26 August 2018

T.S. Eliot

     Things come to thrift stores in Bluefields compressed into very large bales; and during my years of haunting these stores there, most everything I've found has come with a tag from another thrift store...all from the United States.
     Stores of this ilk have been my metier in the U.S. for decades, with thrift store visits being more like treasure hunts than shopping.  And I've learned over the years that items in thrift stores have a 'shelf life:'
when first presented an item has one price; and two weeks (or more) later it has a lower price; and two weeks (or more) later it has an even lower price.  Then it just simply disappears.  
     There must be some central place where the unsold items go.  I never really thought about it until shopping in Bluefields, but I've learned that when most things in a thrift store in the U.S. don't sell,  they end up in another country.  And sometimes that country is Nicaragua and some of what ends up in Nicaragua goes to Bluefields.  

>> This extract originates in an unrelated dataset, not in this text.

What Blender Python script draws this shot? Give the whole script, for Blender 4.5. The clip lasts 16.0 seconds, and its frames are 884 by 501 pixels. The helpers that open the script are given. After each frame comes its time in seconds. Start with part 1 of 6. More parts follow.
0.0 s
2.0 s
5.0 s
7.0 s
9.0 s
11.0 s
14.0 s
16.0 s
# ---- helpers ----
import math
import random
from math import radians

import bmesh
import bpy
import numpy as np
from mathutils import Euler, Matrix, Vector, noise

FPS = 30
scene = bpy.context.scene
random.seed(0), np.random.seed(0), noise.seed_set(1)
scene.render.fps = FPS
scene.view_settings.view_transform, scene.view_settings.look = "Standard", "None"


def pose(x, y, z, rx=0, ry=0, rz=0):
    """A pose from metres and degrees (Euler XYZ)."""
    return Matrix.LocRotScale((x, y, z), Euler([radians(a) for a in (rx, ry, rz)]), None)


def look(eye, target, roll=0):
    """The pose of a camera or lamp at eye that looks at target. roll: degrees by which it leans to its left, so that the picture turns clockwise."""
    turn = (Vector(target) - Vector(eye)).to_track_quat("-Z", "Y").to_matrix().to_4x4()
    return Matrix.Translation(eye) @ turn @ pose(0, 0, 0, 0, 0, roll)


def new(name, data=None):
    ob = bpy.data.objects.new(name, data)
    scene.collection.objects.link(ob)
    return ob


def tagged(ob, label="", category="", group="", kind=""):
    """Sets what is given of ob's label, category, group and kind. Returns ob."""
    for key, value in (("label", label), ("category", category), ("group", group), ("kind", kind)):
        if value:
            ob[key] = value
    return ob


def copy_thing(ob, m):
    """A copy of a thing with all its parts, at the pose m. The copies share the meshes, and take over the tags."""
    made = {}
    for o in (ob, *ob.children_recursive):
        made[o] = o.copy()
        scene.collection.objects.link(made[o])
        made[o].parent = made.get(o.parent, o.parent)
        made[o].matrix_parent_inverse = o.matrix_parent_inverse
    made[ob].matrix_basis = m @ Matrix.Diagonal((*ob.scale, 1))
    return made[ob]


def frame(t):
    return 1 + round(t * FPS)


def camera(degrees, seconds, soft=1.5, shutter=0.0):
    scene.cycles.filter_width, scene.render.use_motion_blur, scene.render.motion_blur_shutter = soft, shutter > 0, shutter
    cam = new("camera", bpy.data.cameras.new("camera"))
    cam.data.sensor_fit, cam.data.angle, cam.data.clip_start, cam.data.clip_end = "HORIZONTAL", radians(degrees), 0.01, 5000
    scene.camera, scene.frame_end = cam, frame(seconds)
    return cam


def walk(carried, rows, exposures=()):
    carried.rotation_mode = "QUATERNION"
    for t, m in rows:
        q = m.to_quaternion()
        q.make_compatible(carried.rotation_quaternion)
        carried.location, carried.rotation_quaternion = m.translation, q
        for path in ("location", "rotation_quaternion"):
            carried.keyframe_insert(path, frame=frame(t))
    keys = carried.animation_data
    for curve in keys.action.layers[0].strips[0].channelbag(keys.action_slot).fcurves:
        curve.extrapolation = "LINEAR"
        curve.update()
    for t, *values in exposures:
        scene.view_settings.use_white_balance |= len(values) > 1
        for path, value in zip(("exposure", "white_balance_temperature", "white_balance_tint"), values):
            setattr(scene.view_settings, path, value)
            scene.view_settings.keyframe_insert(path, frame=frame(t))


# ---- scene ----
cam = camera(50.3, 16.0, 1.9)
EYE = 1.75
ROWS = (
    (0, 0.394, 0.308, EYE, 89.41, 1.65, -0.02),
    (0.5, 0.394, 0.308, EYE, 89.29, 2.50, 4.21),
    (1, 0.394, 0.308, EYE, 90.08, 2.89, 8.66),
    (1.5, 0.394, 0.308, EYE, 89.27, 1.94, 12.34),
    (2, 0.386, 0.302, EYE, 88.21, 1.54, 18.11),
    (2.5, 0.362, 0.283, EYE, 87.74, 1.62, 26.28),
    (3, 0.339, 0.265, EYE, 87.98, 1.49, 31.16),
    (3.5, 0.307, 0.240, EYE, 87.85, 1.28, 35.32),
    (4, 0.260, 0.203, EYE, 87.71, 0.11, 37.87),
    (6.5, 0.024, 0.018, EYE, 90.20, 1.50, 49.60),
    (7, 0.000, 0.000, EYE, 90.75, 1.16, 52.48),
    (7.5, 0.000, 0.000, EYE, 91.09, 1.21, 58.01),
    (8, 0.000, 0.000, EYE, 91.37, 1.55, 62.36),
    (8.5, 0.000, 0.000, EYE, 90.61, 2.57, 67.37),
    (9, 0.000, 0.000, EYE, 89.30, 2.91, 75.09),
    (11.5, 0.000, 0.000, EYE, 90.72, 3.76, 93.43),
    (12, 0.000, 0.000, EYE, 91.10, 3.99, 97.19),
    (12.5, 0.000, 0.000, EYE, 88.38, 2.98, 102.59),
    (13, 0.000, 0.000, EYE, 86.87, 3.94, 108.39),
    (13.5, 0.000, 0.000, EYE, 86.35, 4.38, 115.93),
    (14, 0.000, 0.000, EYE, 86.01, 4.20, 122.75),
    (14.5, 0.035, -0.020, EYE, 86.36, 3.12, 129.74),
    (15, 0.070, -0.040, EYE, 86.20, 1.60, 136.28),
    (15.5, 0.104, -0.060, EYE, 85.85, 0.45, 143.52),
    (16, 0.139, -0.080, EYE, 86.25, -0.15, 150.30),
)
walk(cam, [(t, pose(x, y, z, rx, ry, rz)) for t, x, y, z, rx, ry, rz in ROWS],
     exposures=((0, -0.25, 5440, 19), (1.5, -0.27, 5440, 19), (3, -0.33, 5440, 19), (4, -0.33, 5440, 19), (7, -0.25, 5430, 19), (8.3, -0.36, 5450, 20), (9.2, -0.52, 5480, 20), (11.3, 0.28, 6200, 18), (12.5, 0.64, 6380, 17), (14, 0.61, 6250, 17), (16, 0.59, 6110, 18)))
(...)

     Serendipity for me and T.S. Eliot.
     Again, I never really thought about where unsold thrift store stuff goes and won't do any research; but it all seems to be about recycling and the market.  I've benefited from the arrival in Bluefields of unsold stuff from Idaho - or wherever.  An extant tag might read 'Salvation Army' but I've never seen one that reads 'Salvation Army of Boise Idaho.'
     Sheets and towels and T-shirts and socks and plates and other useful items have all made their way from U.S. to False Bluff where they continue to give good service.

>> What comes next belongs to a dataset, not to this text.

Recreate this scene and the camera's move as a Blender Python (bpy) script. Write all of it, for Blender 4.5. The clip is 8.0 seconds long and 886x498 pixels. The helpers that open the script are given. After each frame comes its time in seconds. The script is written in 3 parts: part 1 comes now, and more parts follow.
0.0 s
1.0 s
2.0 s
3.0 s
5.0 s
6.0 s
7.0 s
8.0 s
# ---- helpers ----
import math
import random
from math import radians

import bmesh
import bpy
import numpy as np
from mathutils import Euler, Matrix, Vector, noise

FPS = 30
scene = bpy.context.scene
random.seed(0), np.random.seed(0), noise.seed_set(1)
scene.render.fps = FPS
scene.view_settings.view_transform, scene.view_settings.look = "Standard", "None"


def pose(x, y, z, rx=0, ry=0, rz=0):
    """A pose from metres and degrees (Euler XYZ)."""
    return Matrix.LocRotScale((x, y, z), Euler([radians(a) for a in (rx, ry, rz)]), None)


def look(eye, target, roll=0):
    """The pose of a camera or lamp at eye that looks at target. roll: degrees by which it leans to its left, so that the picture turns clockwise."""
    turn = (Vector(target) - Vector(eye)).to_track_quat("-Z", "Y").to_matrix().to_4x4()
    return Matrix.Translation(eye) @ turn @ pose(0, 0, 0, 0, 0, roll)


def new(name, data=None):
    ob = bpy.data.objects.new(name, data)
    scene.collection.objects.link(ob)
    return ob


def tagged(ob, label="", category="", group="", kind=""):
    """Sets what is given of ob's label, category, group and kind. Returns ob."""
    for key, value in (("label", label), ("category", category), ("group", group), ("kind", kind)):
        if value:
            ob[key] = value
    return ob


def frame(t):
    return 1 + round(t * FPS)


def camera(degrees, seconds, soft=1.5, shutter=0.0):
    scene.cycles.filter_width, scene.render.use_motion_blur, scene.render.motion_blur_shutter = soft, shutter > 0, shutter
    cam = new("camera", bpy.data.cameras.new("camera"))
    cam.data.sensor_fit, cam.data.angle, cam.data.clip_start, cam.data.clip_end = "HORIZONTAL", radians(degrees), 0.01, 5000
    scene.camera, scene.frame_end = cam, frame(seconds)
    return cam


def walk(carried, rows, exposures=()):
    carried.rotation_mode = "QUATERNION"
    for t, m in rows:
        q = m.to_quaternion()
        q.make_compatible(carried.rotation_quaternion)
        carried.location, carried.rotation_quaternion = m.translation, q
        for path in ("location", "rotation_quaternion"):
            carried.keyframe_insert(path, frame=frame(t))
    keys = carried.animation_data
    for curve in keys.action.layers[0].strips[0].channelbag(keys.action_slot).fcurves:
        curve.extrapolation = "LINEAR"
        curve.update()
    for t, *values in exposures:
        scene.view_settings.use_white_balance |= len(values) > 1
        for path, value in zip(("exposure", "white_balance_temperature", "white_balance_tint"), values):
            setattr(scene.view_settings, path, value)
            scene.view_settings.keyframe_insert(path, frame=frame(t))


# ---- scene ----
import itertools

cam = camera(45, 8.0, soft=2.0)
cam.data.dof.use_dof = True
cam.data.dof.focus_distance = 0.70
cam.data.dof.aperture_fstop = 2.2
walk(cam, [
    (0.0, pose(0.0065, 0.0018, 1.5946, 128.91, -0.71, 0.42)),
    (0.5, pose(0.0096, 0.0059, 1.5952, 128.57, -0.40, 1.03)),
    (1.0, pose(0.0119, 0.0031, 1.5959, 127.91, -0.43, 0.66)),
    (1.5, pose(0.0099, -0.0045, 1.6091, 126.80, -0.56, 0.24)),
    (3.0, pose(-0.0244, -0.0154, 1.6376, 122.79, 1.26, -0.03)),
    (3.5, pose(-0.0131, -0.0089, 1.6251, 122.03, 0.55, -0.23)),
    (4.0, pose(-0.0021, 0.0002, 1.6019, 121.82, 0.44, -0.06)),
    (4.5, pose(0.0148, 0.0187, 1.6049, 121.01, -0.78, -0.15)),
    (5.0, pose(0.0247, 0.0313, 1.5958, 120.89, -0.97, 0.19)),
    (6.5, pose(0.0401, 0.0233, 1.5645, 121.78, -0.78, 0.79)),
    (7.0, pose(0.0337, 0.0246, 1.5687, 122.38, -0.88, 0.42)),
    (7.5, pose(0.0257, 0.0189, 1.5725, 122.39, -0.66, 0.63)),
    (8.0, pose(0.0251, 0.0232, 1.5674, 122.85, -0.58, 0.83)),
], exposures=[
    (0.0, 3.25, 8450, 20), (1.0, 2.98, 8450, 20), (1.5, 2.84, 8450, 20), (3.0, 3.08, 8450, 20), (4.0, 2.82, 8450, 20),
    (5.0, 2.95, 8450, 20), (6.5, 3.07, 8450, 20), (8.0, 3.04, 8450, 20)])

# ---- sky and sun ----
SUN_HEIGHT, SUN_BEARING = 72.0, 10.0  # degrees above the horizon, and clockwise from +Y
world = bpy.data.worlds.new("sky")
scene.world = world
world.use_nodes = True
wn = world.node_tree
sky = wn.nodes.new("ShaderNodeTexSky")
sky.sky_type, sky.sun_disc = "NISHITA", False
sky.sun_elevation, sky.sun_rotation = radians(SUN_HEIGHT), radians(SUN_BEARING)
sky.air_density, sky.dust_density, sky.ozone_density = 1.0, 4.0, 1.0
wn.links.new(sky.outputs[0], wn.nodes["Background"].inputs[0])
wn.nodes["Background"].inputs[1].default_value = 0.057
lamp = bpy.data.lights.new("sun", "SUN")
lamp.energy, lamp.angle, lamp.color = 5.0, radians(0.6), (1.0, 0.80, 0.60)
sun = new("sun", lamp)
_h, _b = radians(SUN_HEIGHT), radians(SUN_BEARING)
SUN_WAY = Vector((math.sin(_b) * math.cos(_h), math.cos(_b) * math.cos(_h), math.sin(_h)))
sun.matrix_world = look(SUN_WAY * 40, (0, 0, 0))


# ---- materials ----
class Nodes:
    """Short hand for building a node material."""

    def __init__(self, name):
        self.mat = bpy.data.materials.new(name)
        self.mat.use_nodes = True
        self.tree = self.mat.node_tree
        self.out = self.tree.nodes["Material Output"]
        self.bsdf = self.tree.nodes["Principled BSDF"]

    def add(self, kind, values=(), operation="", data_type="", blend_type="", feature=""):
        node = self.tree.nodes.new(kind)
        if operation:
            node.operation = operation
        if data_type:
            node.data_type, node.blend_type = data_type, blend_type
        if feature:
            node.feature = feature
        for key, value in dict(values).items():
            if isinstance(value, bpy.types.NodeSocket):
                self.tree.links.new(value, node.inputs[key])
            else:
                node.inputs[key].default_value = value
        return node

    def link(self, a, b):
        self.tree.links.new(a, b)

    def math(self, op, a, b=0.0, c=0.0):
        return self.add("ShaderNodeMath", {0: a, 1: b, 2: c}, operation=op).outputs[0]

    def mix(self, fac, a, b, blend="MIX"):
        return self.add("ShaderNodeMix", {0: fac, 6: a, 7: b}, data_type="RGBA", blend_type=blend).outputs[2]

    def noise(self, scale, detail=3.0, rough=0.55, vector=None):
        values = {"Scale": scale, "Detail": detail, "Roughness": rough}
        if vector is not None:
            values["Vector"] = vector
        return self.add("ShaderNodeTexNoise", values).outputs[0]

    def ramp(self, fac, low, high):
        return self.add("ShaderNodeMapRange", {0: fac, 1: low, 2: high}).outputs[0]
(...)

     And then there was T.S. Eliot sitting in the window of a Bluefields thrift store.  Nearly thirty inches from ear to toe, to say the least he's eye catching.  That might be the reason nobody in the U.S. wanted him, since it's apparent he sat through numerous price reductions before being compressed.  And his looks might also be why nobody in Bluefields seemed to want him either.  

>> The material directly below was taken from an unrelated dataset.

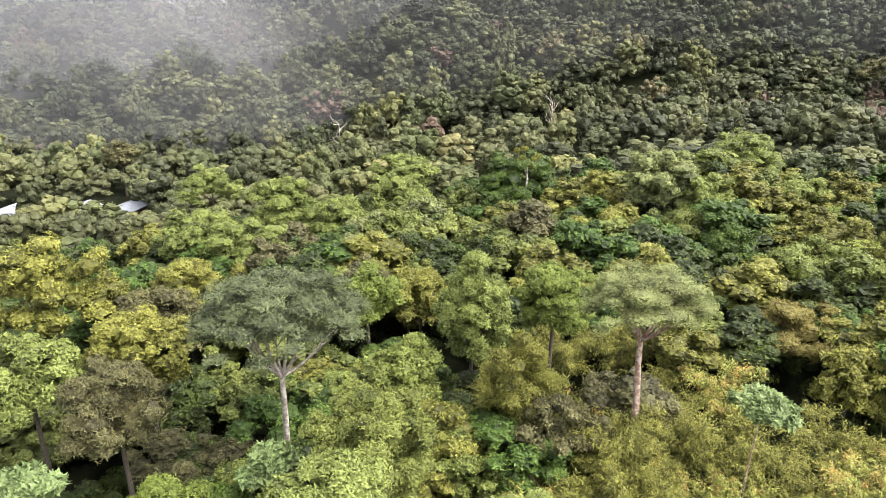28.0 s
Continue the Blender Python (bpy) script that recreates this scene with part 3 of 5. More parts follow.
def make_shed():
    rng = np.random.default_rng(11)
    ox, oy = place(0, 0)
    turn = math.degrees(math.atan2(ALONG[1], ALONG[0]))
    shed = base("shed", ox, oy, 0.0, "long open shed with a faded red corrugated roof", "shed", turn=turn)
    # in the shed's frame: x along the ridge, y towards the valley
    meshes = {}
    rows_near = [(0.0, 0.95, 0.25), (0.93, 2.70, 0.38), (2.68, 4.46, 0.05)]
    rows_far = [(0.0, 1.12, 0.2), (1.08, 2.85, 0.53), (2.82, 4.60, 0.42)]
    for side, half, rows in ((-1, HALF_NEAR, rows_near), (1, HALF_FAR, rows_far)):
        tilt = math.atan2(RIDGE_Z - EAVE_Z, half)
        for r, (s0, s1, shift) in enumerate(rows):
            x = 0.0
            col = 0
            while x < SHED_LENGTH:
                w = shift if col == 0 else WAVES * PITCH
                if w > 0.12:
                    mid = x + w / 2
                    mat_, lab = (WORN_SHEEN if side > 0 else RUBBED_SHEEN if r == 0 else RED), ""
                    if r == 1 and side < 0 and (abs(mid - 15.6) < 0.43 or abs(mid - 22.55) < 0.43):
                        mat_, lab = CLEAR, "translucent grey-white roof sheet"
                    if r == 1 and side > 0 and abs(mid - 15.75) < 0.43:
                        mat_, lab = MOSSY, "mossy translucent roof sheet"
                    if r == 1 and side > 0 and abs(mid - 22.75) < 0.43:
                        mat_, lab = CLEAR, "translucent grey-white roof sheet"
                    if r == 0 and side < 0 and abs(mid - 11.5) < 0.43:
                        mat_, lab = PALE, "pale pink replaced roof sheet"
                    if r == 2 and side > 0 and abs(mid - 18.0) < 0.43:
                        mat_, lab = SALMON, "salmon red replaced roof sheet"
                    key = (round(w, 3), round(s1 - s0, 3), mat_.name)
                    if key not in meshes:
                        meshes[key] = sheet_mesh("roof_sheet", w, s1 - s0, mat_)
                    lift = 0.018 * (len(rows) - r) + rng.uniform(-0.003, 0.004)
                    if side > 0:
                        frame_ = Matrix.Translation((x, 0, RIDGE_Z)) @ Matrix.Rotation(-tilt, 4, "X") @ Matrix.Translation((0, s0, lift))
                    else:
                        frame_ = Matrix.Translation((x + w, 0, RIDGE_Z)) @ Matrix.Rotation(math.pi, 4, "Z") @ Matrix.Rotation(-tilt, 4, "X") @ Matrix.Translation((0, s0, lift))
                    frame_ = frame_ @ Matrix.Rotation(rng.normal() * 0.0015, 4, "Z") @ Matrix.Rotation(-0.011 - 0.004 * rng.random(), 4, "Y")
                    sheet = child("roof_sheet", meshes[key], shed, lab, frame_)
                    if mat_ in (CLEAR, MOSSY):
                        for down in (0.04, 0.9, s1 - s0 - 0.09):
                            child("lap_strip", sheet_mesh("lap_strip", w - 0.06, 0.055, STRIP), sheet, "bleached pale band across the sheet", Matrix.Translation((0.03, down, 0.006)))
                x += w
                col += 1
    # ridge caps
    cap_pts = [(-0.135, -0.07), (-0.13, -0.038), (-0.05, 0.012), (0.0, 0.028), (0.04, 0.012), (0.085, -0.012), (0.09, -0.05)]
    caps = []
    for k in range(3):
        n = len(cap_pts)
        v = []
        for x in (0.0, 0.3, 0.62, 0.93):
            for y, z in cap_pts:
                v.append((x, y + rng.normal() * 0.006, z + rng.normal() * 0.006))
        i, j = np.meshgrid(np.arange(3), np.arange(n - 1), indexing="ij")
        i, j = i.ravel(), j.ravel()
        q = np.stack([i * n + j, (i + 1) * n + j, (i + 1) * n + j + 1, i * n + j + 1], -1)
        caps.append(mesh_np("ridge_cap", np.array(v), [q], CONCRETE, None, True))
    x = -0.05
    while x < SHED_LENGTH:
        child("ridge_cap", caps[rng.integers(3)], shed, "" if x > 0 else "weathered grey cement ridge cap", pose(x, 0, RIDGE_Z + 0.08 + rng.normal() * 0.004, 0, 0, rng.normal() * 0.5))
        x += 0.9
    # purlins, rafters, posts
    for side, half in ((-1, HALF_NEAR), (1, HALF_FAR)):
        tilt = math.atan2(RIDGE_Z - EAVE_Z, half)
        for s in (0.3, 1.0, 1.9, 2.75, 3.6, 4.3):
            bm = bmesh.new()
            y, z = side * s * math.cos(tilt), RIDGE_Z - s * math.sin(tilt) - 0.07
            box_bm(bm, (SHED_LENGTH - 0.1, 0.06, 0.08), pose(SHED_LENGTH / 2, y, z))
            part("purlin", bm, WOOD, shed)
        x = 0.25
        while x < SHED_LENGTH:
            bm = bmesh.new()
            box_bm(bm, (0.07, 4.35, 0.12), Matrix.Translation((x, 0, RIDGE_Z)) @ Matrix.Rotation(-side * tilt, 4, "X") @ pose(0, side * 2.2, -0.17))
            part("rafter", bm, WOOD, shed)
            bm = bmesh.new()
            py = side * 3.2
            top = RIDGE_Z - 3.2 * math.tan(tilt) - 0.2
            a, v = x, py
            low = float(height(a, v)) - 0.1
            grey_one = rng.random() < 0.12
            bmesh.ops.create_cone(bm, segments=10, radius1=0.085, radius2=0.075, depth=top - low, cap_ends=True, matrix=pose(x, py, (top + low) / 2, rng.normal() * 0.6, rng.normal() * 0.6))
            part("post", bm, GREYWOOD if grey_one else WOOD, shed, "grey weathered post" if grey_one else "")
            x += 1.17
    # a low inner wall that closes the shed
    bm = bmesh.new()
    box_bm(bm, (SHED_LENGTH - 5.0, 0.16, 2.9), pose(SHED_LENGTH / 2 + 2.0, 0.6, 1.15))
    part("inner_wall", bm, PLASTER, shed, "dim brown earth wall inside the shed")
    return shed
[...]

     Whatever it might have been at his beginning, his name now is T.S. Eliot - Thrift Store Eliot rather than Thomas Stearns Eliot - and his journey is poetic in its own way.  
     Compressed, again, but this time into my suitcase, he's back in the U.S. -  still looking a bit surprised about it all.




    " Only those who will risk going too far can possibly find out how far one can go."